[Entries with animation source code]
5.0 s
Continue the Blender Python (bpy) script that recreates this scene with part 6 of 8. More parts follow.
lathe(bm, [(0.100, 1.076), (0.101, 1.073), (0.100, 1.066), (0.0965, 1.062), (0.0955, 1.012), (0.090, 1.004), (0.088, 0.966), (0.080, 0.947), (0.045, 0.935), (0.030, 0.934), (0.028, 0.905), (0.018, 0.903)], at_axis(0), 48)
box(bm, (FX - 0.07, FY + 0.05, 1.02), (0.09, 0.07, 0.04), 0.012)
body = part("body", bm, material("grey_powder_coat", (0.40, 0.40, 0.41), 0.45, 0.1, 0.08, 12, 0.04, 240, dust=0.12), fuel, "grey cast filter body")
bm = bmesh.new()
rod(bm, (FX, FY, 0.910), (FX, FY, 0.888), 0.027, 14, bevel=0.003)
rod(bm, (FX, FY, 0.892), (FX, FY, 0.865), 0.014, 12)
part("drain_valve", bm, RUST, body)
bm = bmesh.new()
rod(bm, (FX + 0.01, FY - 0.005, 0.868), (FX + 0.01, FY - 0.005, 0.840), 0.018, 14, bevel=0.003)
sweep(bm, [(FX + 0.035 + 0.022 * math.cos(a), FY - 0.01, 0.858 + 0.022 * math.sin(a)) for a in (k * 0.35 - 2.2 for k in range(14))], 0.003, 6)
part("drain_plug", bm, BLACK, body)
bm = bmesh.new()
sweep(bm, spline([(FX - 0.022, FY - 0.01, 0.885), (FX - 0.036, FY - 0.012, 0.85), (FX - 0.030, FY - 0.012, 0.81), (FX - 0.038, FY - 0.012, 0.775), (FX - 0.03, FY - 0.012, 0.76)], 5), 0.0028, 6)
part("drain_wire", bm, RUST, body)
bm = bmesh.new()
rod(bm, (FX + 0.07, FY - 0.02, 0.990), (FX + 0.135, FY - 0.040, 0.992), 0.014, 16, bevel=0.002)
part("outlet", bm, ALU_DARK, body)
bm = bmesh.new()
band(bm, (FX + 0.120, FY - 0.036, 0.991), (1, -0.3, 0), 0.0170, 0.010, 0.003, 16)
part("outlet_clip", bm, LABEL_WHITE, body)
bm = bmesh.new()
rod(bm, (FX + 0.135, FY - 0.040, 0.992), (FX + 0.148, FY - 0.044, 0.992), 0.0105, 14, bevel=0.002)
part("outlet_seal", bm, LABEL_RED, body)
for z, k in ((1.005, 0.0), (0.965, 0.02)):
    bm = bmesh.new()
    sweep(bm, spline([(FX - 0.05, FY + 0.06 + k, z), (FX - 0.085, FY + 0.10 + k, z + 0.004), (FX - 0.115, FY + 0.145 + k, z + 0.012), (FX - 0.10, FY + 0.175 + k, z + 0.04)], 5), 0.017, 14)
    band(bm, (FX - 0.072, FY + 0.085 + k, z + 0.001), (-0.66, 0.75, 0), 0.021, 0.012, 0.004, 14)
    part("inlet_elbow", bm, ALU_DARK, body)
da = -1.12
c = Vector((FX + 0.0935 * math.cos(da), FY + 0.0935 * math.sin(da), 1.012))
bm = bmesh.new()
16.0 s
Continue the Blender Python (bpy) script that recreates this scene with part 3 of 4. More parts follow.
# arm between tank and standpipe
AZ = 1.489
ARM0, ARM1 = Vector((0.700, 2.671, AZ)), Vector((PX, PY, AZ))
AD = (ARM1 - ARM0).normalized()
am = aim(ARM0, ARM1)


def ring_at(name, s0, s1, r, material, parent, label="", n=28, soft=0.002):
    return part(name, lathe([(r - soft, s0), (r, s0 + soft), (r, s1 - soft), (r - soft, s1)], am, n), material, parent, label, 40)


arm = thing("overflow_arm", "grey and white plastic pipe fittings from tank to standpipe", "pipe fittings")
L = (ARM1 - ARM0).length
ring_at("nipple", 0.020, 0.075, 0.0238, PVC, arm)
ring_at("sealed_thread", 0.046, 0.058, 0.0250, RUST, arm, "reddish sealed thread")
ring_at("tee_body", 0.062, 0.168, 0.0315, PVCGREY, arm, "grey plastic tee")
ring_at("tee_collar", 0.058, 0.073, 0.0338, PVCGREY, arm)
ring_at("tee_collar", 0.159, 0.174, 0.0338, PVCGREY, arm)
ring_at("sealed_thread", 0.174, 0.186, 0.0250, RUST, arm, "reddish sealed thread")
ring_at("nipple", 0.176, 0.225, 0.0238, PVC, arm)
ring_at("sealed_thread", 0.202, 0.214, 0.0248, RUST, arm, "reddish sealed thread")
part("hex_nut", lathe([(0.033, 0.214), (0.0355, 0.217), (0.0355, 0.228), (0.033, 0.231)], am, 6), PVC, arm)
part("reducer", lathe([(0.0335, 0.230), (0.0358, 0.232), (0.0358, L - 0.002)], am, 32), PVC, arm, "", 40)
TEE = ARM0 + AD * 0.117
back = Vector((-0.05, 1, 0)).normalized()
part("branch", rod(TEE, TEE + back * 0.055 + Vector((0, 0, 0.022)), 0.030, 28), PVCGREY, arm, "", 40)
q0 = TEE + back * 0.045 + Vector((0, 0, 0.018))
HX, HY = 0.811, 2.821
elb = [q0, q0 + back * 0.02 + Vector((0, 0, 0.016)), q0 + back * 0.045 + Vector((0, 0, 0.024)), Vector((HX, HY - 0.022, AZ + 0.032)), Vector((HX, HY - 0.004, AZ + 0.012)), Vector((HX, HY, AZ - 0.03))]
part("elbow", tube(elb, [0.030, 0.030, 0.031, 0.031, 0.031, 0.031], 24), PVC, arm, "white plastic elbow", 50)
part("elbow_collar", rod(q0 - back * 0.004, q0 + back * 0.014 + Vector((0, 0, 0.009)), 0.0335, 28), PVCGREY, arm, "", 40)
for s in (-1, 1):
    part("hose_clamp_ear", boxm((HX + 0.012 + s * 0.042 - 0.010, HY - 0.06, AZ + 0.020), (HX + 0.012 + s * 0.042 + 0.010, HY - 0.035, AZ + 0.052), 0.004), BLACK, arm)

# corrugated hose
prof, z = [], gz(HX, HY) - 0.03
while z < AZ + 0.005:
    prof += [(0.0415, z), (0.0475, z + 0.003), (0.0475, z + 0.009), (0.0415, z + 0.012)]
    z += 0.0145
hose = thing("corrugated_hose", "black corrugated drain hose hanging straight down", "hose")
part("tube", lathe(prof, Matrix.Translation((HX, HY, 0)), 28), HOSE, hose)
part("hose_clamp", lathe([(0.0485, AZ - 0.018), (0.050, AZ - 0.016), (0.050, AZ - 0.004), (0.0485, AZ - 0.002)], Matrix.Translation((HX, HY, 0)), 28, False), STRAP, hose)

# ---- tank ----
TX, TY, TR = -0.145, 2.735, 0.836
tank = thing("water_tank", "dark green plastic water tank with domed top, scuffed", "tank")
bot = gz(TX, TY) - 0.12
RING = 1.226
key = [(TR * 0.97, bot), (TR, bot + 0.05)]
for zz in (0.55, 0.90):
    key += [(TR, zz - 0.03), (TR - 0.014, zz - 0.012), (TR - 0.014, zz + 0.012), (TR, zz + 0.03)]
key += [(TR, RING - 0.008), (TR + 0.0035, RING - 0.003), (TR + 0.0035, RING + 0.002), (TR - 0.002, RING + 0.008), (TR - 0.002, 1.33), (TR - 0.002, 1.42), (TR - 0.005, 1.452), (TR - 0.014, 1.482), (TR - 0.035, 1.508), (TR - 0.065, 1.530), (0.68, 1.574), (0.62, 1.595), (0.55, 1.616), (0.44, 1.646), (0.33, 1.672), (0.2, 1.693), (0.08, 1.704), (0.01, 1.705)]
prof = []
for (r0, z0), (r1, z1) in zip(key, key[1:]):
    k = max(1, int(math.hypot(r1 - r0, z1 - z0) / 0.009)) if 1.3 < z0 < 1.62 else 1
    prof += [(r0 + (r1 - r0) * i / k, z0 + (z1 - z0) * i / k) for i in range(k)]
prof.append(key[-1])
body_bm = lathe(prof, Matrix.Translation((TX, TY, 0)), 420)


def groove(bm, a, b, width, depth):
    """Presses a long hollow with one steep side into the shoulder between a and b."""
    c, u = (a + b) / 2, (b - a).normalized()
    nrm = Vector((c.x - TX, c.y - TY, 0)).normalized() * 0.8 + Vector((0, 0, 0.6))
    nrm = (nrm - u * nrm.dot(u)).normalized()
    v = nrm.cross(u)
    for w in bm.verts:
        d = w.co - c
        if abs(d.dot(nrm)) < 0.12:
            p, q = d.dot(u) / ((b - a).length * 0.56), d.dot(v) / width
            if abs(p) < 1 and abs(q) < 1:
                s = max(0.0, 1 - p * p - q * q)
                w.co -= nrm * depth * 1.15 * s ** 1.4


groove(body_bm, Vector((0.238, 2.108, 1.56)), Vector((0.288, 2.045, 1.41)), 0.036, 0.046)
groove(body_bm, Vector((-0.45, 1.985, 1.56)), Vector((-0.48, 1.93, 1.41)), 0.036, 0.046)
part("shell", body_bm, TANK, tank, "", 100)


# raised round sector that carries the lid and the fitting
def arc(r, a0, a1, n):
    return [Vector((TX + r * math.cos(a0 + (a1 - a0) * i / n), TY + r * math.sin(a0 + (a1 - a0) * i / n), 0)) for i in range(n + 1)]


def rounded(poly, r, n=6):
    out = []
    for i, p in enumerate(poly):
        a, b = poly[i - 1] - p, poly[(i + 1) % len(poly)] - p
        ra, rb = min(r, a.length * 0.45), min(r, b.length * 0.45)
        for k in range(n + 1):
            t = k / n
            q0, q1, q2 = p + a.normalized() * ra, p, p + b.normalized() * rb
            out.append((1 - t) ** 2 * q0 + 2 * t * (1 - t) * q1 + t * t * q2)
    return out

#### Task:
Within the material above, extract exactly the lines that start at the line containing "4. More parts follow." and stop after the line containing "am = aim(ARM0, ARM1)", and only those.

#### Response:
Continue the Blender Python (bpy) script that recreates this scene with part 3 of 4. More parts follow.
# arm between tank and standpipe
AZ = 1.489
ARM0, ARM1 = Vector((0.700, 2.671, AZ)), Vector((PX, PY, AZ))
AD = (ARM1 - ARM0).normalized()
am = aim(ARM0, ARM1)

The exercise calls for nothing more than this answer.